Continuing on my theme of construction and building, I watch a handful of channels that show woodworking projects from start to finish. Actually, I watch quite a lot of these channels, but there are only a few that stand out.

Frank Howarth

I could be wrong, but I believe Frank is an architect who discovered his love for woodworking later in life. He has an impressive workshop at his home in Portland, Oregon, including a sophisticated lathe and an impressively massive CNC machine.

He narrates what he’s doing in a way that makes you feel like you’re there figuring it out with him. And his self-deprecating manner and his occasional stop-motion adds charm.

Chris Salomone

Watch a quiet guy build modern and contemporary furniture in his workshop. I’m sure there are quite a few similar channels, but many of his videos are done in a quiet way that seems almost like a meditation. I’m also a big fan of the style of the furniture he makes: contemporary meets modern with a twist of mid-century.

General Information

I’m not thrilled to have a category called “General information,” as it might as well be called “Miscellaneous” or “Stuff.” But I’m not sure how else to categorize a YouTube channel that I enjoy: Joe Scott.

Joe Scott

Joe Scott presents well researched, articulate essays on a broad range of topics. His presentation is very conversational: it’s like an engaging conversation with an articulate, engaging, and comical acquaintance. That’s right, comical: even on his headiest of subjects you can expect some laughs.

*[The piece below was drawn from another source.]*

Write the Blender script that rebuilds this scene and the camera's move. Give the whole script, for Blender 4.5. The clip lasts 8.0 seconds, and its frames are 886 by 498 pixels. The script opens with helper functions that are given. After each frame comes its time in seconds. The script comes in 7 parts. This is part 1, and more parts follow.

His channel helpfully categorizes his videos into these categories: Science & Technology, Space & Space Travel, Culture, and Comedy.

As for the comedy: It was only when doing research for this blog that I learned that his channel is often categorized primarily as a comedy channel. In fact, in addition to working in marketing as a copy writer and having some success as a screenwriter, Joe at one time tried his hand at being a stand-up comic. I knew that comedy was the thread that tied all his talks together, but I would never have put “comedy” ahead of “educational” in categorizing his channel. My take is that his comedy is the Trojan horse that sneaks data into brains that otherwise might never have opened their doors to learning something new.

Past favorites


Here’s one that I rarely ever watch any more, but I couldn’t bear to delete it. This used to be in my “DIY & Maker” category, and back then this was hands-down my favorite thing on YouTube. It posts every Sunday, and I was always excited when it dropped. This gem is created by Mads Dahlke, who bought a boat named Athena, sailed it to his home town in Denmark, and spent about two years overhauling it.

He is not an expert boat builder, in fact, much of what he does is stuff he’s never done before. But he is an engineering type with a keen intellect and an obsession for perfection, so watching him precisely (and sometimes over-obsessively) engineer the hell out of every single step is a pure delight. If I am working on something and going overboard on nitpicking it, my partner tells me “You’re being Mads” to snap me out of it. [… and if I am going too fast he’ll tell me I’m being Adam, which is a reference to Adam Savage (see above).]

Mads completed this build and, other than some odds and ends, is no longer in DIY-mode. He and his wife, Ava, live onboard Athena and are adjusting to life as full-time cruiser/YouTubers. (I believe he met his wife through some fans of his channel who thought he’d be perfect for a friend of theirs. I think.) My fantasy is that once there’s nothing left to overhaul, fix, rebuild, or modify on Athena, Mads and Ava will look for the next big project. We’ll see. Until them I don’t really watch this much any more.